PROMPT:
Reproduce the span that opens at the line containing "5. More parts follow." and closes at the line containing "return bm_mesh(bm, bevel > 0)", both lines included, without alteration and without any other line.

-- Start --

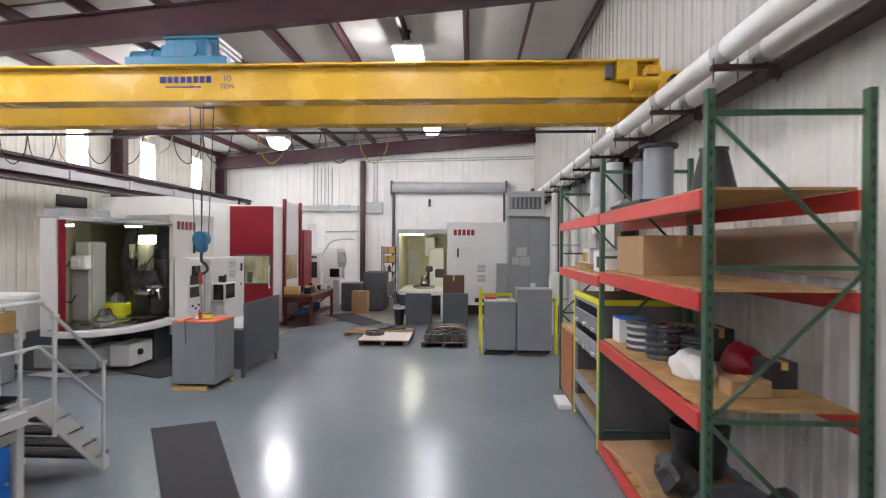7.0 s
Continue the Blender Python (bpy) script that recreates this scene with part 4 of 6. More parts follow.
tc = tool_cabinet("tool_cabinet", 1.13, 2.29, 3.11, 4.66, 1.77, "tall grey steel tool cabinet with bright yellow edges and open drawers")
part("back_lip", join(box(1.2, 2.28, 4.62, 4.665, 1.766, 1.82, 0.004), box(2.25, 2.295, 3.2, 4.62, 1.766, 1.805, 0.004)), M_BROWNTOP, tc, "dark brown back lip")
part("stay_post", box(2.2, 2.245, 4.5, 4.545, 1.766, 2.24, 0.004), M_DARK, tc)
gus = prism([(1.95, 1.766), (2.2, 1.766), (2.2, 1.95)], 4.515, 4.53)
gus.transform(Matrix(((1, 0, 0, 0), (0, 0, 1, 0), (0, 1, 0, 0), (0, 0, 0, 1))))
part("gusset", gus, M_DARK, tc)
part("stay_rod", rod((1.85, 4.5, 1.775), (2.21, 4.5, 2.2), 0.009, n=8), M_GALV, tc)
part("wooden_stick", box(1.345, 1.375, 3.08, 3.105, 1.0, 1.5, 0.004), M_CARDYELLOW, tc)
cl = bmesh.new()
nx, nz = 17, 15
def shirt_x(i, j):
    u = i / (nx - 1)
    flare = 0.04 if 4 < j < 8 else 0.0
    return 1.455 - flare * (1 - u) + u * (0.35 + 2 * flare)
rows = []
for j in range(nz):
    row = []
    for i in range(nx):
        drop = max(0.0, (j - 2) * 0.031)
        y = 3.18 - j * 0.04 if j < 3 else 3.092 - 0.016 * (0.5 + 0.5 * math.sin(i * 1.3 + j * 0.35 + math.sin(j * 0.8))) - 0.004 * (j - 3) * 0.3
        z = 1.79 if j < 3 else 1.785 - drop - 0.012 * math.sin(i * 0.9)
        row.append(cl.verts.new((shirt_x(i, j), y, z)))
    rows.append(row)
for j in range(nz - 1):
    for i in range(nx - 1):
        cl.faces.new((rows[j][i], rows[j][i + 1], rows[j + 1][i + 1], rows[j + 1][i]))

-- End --
-- Start --

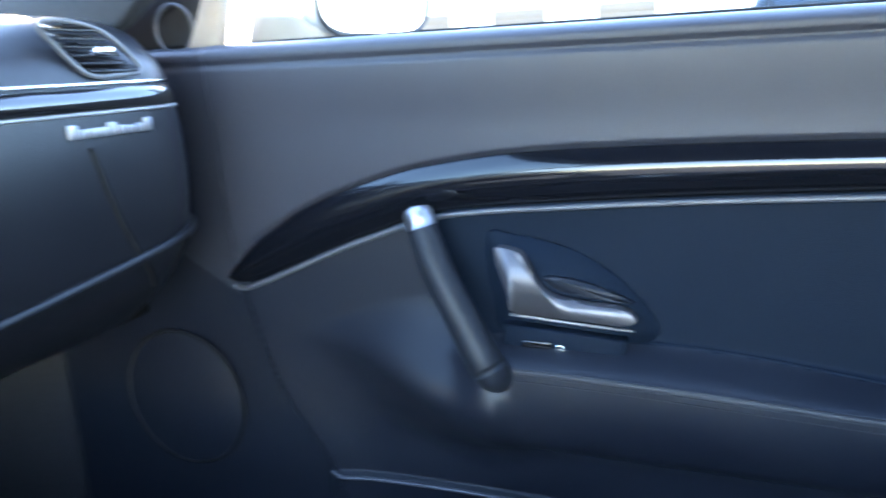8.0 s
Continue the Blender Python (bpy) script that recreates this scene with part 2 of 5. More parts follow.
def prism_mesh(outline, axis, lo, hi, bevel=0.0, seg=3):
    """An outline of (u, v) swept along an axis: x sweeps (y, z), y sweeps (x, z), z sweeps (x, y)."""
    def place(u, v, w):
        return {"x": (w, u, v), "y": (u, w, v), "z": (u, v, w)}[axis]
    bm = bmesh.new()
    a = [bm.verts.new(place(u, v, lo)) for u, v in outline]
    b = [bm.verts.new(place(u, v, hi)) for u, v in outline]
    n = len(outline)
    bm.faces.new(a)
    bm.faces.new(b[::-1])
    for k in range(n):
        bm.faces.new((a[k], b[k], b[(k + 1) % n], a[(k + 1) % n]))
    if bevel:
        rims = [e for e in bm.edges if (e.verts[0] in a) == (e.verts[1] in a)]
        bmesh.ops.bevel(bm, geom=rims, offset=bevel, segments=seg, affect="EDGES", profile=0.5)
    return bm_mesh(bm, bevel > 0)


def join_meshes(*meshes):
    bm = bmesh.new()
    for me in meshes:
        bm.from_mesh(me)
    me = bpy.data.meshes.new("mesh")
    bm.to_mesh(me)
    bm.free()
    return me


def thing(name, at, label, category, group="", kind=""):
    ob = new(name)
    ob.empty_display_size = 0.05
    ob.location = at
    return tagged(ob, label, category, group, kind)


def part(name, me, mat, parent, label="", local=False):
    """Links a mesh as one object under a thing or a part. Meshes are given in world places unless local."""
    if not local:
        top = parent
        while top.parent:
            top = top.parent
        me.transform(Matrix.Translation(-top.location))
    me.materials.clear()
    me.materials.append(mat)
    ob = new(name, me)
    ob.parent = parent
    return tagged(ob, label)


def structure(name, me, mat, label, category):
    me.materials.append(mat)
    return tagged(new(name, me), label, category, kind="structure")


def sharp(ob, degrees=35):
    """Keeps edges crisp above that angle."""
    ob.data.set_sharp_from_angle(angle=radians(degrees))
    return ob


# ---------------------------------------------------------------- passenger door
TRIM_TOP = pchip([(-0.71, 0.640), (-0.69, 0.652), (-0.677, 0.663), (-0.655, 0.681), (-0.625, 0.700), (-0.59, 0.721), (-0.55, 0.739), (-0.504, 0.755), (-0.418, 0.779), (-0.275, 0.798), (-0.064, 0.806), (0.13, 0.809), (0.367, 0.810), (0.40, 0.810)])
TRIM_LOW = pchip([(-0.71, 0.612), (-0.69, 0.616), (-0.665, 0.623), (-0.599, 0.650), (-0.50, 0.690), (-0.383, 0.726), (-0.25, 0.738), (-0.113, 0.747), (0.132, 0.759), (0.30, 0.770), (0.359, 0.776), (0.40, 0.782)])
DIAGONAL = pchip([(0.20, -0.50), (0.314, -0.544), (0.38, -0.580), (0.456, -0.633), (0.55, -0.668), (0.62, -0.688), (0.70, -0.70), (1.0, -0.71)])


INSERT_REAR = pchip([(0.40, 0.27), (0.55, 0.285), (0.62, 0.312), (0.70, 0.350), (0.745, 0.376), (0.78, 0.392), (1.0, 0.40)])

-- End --
-- Start --

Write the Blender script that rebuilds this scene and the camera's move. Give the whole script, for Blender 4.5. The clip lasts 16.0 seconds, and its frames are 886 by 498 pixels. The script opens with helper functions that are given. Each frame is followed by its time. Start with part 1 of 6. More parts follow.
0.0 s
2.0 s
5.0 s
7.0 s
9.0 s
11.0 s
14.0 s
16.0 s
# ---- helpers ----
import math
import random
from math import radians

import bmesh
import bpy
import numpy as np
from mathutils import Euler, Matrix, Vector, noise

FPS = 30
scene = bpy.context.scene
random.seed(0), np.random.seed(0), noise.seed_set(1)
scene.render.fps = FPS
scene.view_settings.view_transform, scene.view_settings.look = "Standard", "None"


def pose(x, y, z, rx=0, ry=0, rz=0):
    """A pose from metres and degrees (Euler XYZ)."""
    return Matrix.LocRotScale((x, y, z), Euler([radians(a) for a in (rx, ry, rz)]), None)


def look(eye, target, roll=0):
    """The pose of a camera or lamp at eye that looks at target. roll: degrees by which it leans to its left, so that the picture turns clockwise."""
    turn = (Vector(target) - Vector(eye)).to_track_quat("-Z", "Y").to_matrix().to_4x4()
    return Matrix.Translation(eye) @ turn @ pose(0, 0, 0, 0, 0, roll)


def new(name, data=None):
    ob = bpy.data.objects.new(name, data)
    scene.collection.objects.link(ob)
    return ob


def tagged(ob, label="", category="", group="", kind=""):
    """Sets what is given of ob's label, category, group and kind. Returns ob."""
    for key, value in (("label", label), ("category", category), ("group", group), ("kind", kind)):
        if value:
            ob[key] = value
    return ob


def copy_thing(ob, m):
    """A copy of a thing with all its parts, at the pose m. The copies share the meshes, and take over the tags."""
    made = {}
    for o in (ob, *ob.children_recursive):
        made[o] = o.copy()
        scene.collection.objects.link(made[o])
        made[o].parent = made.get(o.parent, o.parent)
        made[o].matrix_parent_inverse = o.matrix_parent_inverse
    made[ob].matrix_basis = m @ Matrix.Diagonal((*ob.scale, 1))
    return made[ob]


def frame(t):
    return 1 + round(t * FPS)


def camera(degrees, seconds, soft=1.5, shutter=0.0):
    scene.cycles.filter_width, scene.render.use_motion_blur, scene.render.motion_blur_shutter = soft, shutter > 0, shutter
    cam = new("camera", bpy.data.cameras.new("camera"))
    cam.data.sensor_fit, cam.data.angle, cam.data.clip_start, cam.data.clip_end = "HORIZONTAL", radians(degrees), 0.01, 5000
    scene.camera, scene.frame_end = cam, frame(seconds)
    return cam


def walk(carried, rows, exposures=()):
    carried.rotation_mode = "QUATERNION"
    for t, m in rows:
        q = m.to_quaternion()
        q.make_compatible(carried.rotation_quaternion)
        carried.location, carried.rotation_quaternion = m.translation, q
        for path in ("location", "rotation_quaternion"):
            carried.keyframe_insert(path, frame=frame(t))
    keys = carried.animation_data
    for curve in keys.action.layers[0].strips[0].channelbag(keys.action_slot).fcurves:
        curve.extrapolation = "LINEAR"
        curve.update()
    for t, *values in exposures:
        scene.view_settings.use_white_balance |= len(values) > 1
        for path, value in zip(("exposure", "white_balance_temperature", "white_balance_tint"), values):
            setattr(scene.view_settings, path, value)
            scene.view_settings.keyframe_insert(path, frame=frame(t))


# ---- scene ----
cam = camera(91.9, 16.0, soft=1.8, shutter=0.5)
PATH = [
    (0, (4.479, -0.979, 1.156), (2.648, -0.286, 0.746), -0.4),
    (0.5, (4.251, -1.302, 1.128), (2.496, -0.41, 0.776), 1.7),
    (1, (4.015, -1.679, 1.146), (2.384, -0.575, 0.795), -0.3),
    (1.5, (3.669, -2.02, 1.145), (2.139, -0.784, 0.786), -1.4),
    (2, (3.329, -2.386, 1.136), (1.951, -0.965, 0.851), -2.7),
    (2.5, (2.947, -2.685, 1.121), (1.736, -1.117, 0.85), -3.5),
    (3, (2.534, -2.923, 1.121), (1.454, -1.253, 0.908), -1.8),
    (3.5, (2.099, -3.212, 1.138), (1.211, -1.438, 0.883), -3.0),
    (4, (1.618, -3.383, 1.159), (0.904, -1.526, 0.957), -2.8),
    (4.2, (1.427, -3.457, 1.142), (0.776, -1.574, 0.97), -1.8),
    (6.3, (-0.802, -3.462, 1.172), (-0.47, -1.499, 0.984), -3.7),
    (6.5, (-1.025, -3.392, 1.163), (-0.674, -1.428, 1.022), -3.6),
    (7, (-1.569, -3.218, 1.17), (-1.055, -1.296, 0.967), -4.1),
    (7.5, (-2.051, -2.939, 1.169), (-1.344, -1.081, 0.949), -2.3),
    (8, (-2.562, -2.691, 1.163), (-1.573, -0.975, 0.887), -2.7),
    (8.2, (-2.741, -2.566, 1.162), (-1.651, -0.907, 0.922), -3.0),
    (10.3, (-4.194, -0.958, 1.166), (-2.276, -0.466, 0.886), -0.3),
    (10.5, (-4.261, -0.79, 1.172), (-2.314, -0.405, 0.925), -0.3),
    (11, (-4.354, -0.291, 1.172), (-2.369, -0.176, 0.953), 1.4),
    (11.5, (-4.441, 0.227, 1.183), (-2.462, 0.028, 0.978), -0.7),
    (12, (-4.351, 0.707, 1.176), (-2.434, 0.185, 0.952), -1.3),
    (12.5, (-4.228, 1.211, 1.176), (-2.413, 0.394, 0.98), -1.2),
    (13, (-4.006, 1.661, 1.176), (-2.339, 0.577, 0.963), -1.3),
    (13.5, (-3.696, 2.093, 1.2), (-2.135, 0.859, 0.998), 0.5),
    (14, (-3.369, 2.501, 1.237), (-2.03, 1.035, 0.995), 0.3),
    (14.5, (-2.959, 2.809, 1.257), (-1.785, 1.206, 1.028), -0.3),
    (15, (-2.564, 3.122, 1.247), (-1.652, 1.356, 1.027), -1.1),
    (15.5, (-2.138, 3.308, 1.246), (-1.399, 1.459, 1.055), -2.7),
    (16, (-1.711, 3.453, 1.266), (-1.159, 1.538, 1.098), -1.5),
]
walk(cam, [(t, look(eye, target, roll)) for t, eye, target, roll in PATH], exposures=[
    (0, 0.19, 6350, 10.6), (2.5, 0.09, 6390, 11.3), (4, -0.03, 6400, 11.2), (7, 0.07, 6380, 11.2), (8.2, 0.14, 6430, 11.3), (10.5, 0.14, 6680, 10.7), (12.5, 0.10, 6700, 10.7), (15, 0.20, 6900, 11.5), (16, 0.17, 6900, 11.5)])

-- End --

THE COMPLETED TASK:
Continue the Blender Python (bpy) script that recreates this scene with part 2 of 5. More parts follow.
def prism_mesh(outline, axis, lo, hi, bevel=0.0, seg=3):
    """An outline of (u, v) swept along an axis: x sweeps (y, z), y sweeps (x, z), z sweeps (x, y)."""
    def place(u, v, w):
        return {"x": (w, u, v), "y": (u, w, v), "z": (u, v, w)}[axis]
    bm = bmesh.new()
    a = [bm.verts.new(place(u, v, lo)) for u, v in outline]
    b = [bm.verts.new(place(u, v, hi)) for u, v in outline]
    n = len(outline)
    bm.faces.new(a)
    bm.faces.new(b[::-1])
    for k in range(n):
        bm.faces.new((a[k], b[k], b[(k + 1) % n], a[(k + 1) % n]))
    if bevel:
        rims = [e for e in bm.edges if (e.verts[0] in a) == (e.verts[1] in a)]
        bmesh.ops.bevel(bm, geom=rims, offset=bevel, segments=seg, affect="EDGES", profile=0.5)
    return bm_mesh(bm, bevel > 0)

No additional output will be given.